BENJAMIN HASLEM
This breathless media release (complete with incorrect date) has been put out by the Alcohol Education & Rehabilitation Foundation:
New national market research reveals over 2.2 million Australians over the age of 14 experienced physical and/or verbal abuse during the recent December – January holiday period from someone under the influence of alcohol.
Really? And how did the AERF reach this startling conclusion?
An on-line survey.
The release doesn't explain where the link to the on-line survey was. However, such surveys are inherently problematic. Primarily because respondents are self selected. Therefore you get a highly skewed sample, with people with a gripe about alcohol and drunks more likely to take the survey.
This can be partly remedied, but still without great reliability, with on-line omnibus surveys covering a range of subjects but including one or two questions about alcohol. Perhaps a survey on spending habits covering mobile phones, clothes, entertainment and alcohol (including questions about abuse and booze).
Unfortunately, the release doesn't give a lot of detail of the on-line survey, other than there were 1,000 respondents. That's an awfully small (and unreliable) sample from which to extrapolate that 2.2 million Australians were subjects of abuse.

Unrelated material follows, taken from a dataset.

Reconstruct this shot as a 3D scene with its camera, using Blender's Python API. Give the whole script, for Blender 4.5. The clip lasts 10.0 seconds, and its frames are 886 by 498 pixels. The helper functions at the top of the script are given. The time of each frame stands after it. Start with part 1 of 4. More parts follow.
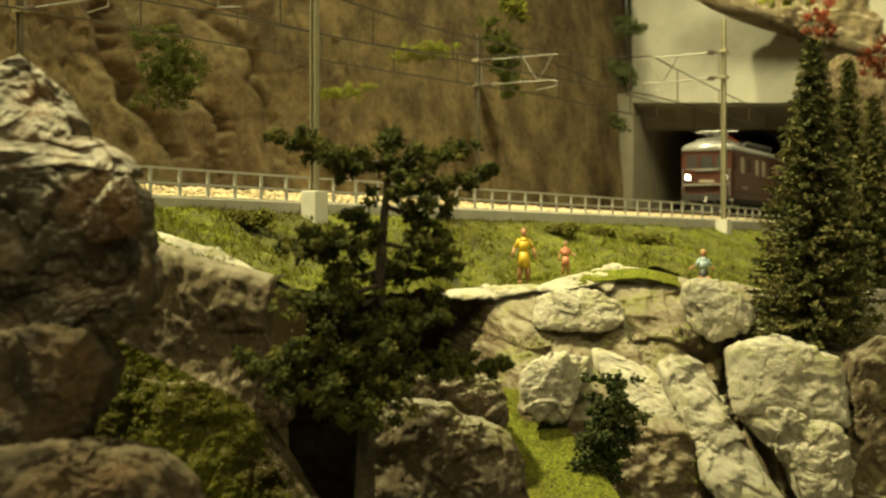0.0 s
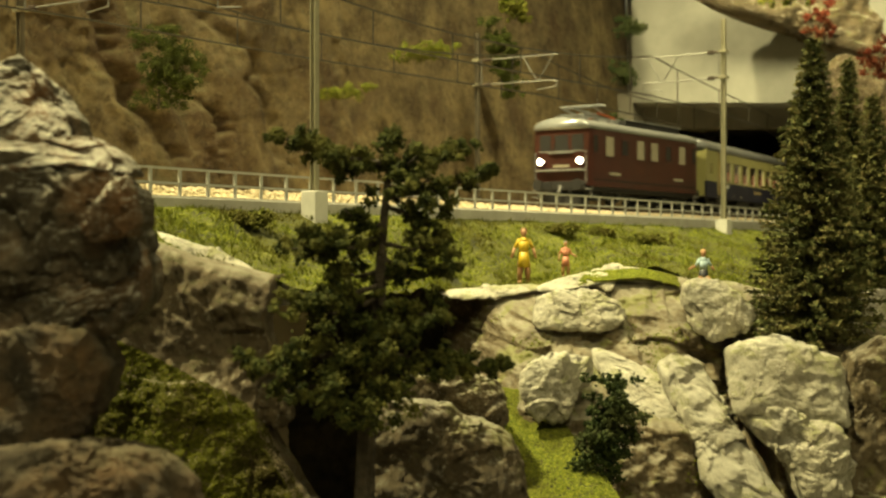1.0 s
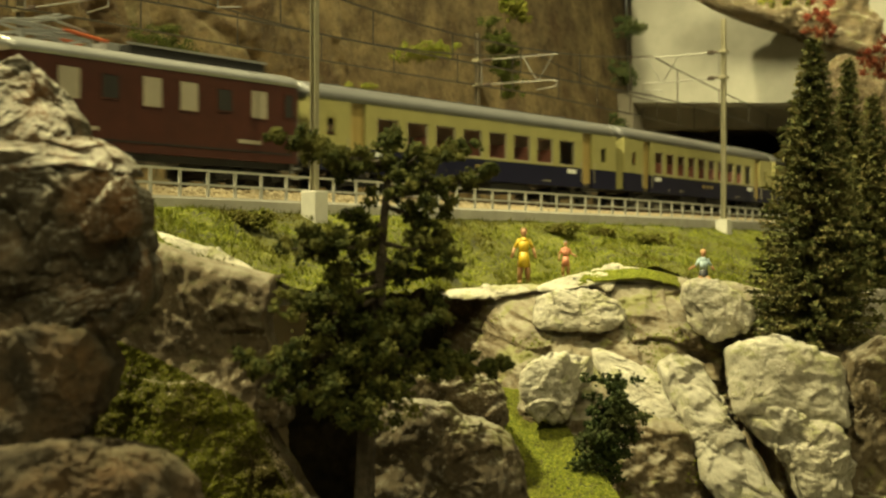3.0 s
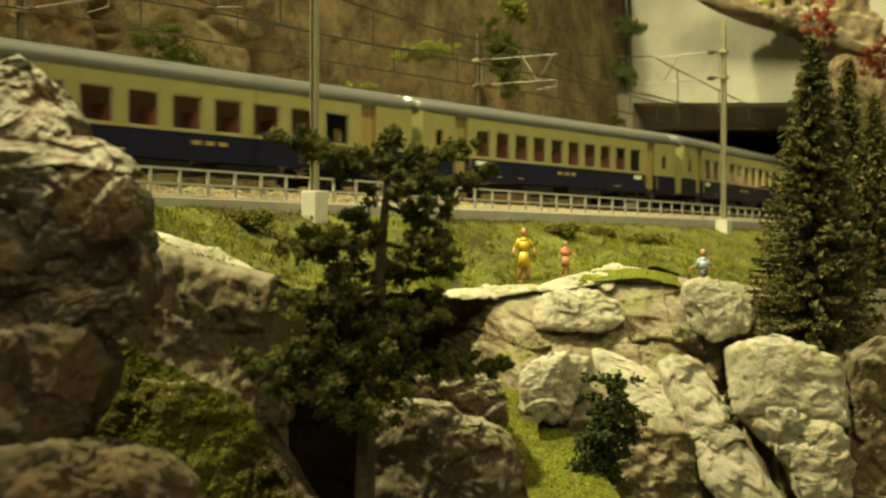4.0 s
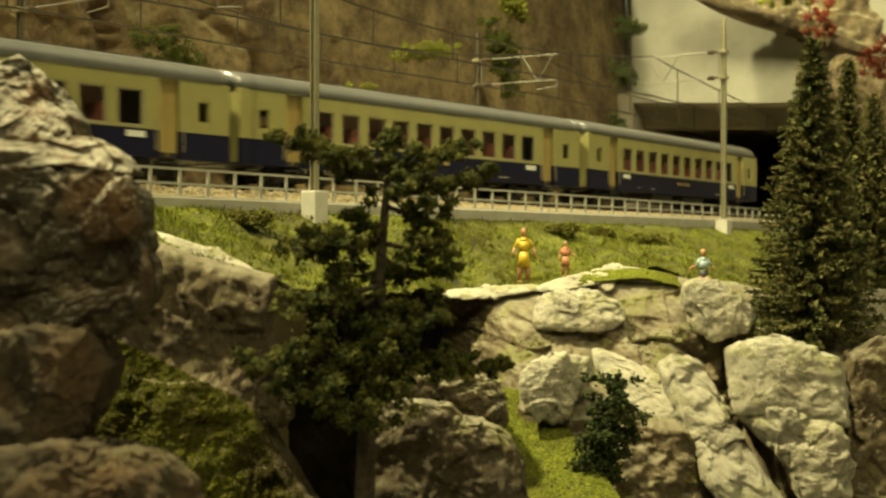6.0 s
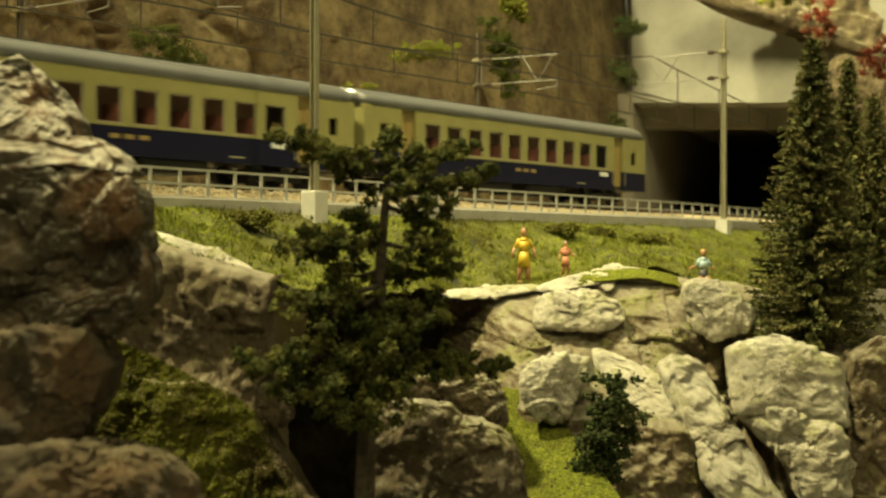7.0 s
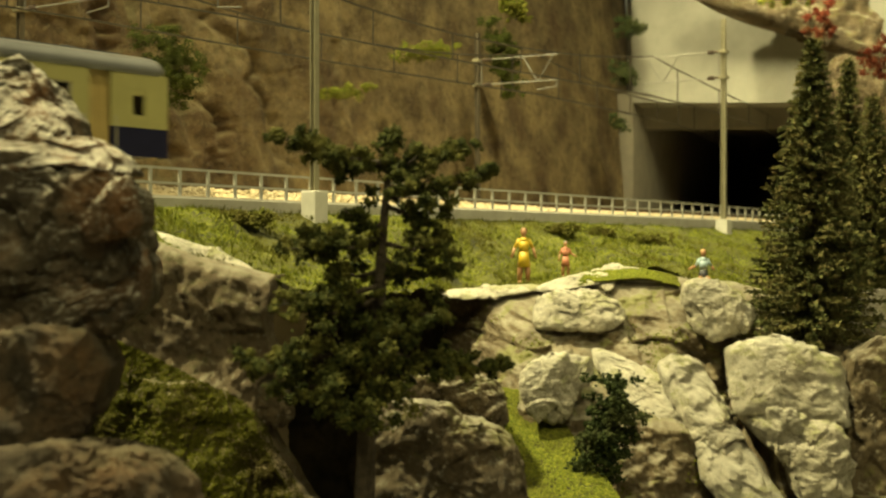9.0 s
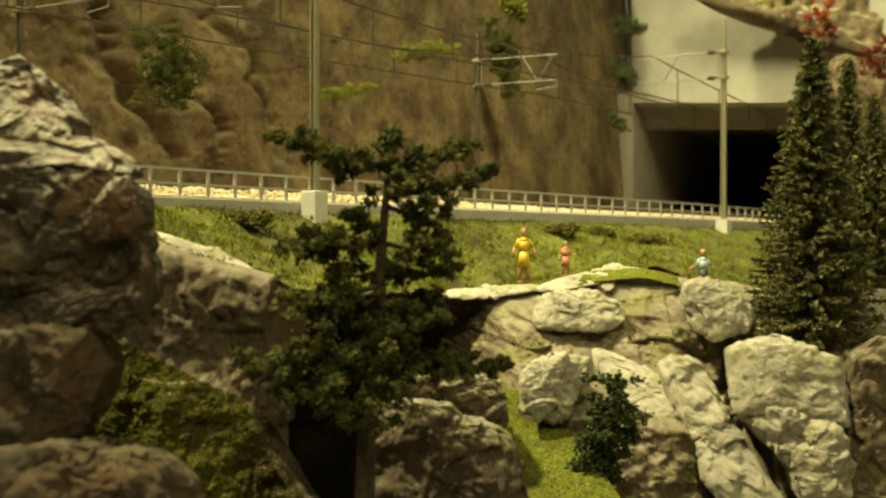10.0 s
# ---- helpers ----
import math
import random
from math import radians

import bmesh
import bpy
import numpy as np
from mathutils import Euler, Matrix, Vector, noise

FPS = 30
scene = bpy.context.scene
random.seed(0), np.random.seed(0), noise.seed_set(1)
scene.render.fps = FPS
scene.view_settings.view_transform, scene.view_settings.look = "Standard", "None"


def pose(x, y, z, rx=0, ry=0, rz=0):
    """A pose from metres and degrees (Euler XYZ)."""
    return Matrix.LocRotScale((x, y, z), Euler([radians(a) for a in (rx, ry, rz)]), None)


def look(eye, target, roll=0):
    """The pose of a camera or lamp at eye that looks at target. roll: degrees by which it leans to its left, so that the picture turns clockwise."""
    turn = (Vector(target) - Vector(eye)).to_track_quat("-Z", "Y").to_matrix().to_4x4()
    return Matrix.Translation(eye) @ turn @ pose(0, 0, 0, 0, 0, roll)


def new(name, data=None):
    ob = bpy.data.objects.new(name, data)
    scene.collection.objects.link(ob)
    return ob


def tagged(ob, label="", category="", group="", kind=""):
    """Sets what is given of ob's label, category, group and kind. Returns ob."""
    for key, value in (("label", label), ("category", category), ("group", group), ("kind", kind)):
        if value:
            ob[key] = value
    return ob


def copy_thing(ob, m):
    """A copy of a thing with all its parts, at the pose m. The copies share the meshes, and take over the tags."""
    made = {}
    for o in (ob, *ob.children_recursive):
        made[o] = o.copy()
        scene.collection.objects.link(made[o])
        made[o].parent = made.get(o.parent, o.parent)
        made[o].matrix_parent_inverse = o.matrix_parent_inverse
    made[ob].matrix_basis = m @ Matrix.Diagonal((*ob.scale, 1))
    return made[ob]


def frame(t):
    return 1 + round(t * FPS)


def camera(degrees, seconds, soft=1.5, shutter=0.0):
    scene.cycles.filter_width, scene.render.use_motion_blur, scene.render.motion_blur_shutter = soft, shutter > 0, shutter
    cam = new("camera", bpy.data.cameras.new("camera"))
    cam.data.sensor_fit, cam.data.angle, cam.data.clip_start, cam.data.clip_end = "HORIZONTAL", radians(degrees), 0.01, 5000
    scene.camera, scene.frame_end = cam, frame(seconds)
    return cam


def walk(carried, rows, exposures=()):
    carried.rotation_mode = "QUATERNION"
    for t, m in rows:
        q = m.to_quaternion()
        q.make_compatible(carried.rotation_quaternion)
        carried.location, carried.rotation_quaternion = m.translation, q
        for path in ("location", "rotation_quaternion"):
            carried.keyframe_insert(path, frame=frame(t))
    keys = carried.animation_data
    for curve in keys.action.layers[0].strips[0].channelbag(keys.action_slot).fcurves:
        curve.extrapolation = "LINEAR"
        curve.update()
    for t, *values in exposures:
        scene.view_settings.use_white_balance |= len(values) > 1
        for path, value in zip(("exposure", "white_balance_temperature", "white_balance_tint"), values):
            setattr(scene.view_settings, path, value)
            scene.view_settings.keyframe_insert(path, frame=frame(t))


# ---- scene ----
cam = camera(34.85, 10.0, soft=2.3, shutter=0.5)
cam.data.dof.use_dof, cam.data.dof.focus_distance, cam.data.dof.aperture_fstop = True, 0.50, 32.0
walk(cam, [(0.0, pose(0, 0, 0, 90.09)), (10.0, pose(0, 0, 0, 90.09))])

# ---- light: unseen key spot above the layout, added fill lamps, dim warm hall ----
world = bpy.data.worlds.new("hall")
scene.world = world
world.use_nodes = True
world.node_tree.nodes["Background"].inputs[0].default_value = (1.0, 0.92, 0.50, 1)
world.node_tree.nodes["Background"].inputs[1].default_value = 0.14
scene.view_settings.exposure = 0.0


def fill_lamp(eye, target, size, watts, colour=(1.0, 0.90, 0.46)):
    d = bpy.data.lights.new("fill_lamp", "AREA")
    d.shape, d.size, d.energy, d.color = "DISK", size, watts, colour
    ob = new("fill_lamp", d)
    ob.matrix_world = look(eye, target)
    return tagged(ob, "warm white fill lamp added behind the viewpoint", "lamp")


def spot_lamp(eye, target, cone, watts, colour=(1.0, 0.90, 0.46)):
    d = bpy.data.lights.new("spot_lamp", "SPOT")
    d.spot_size, d.spot_blend, d.energy, d.color, d.shadow_soft_size = radians(cone), 1.0, watts, colour, 0.05
    ob = new("spot_lamp", d)
    ob.matrix_world = look(eye, target)
    return tagged(ob, "warm unseen spotlight aimed at the layout", "lamp")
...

Finally, how do the respondents know the abuser was "under the influence of alcohol"? Did they breath-test them? Could they (abusers) have been mentally ill, under the influence of other drugs or just having a bad day?
Alcohol-related violence is a serious issue in Australia. Jackson Wells works with the Australian Hotels Association (NSW), whose members are acutely aware of the public expectation that they serve alcohol responsibly. The AHA (NSW) is a strong supporter of the State's tough Responsible Service of Alcohol laws.
The AHA is also aware of the importance of an evidentiary-based approach to policy making.
The AERF survey does not cut it as evidence. It's pretty poor hearsay. AERF needs quantitative research that will provide statistical validity and therefore reliability and credibility
Short of that, the media release should acknowledge the limitations of the 'research' and be structured to reflect these limitations, such as saying that the survey "suggests" not "reveals" conclusions. Otherwise it's just bad spin.
Not that the media is skeptical. News Limited's news.com.au ran the survey complete with the reporter's own spin: "Research commissioned by the advocacy group Alcohol Education and Rehabilitation (AER) Foundation shows Australia's culture of regular binge drinking is alive and well."
No it doesn't. There is no claim in the 'research' findings that the abusers had been binge drinking.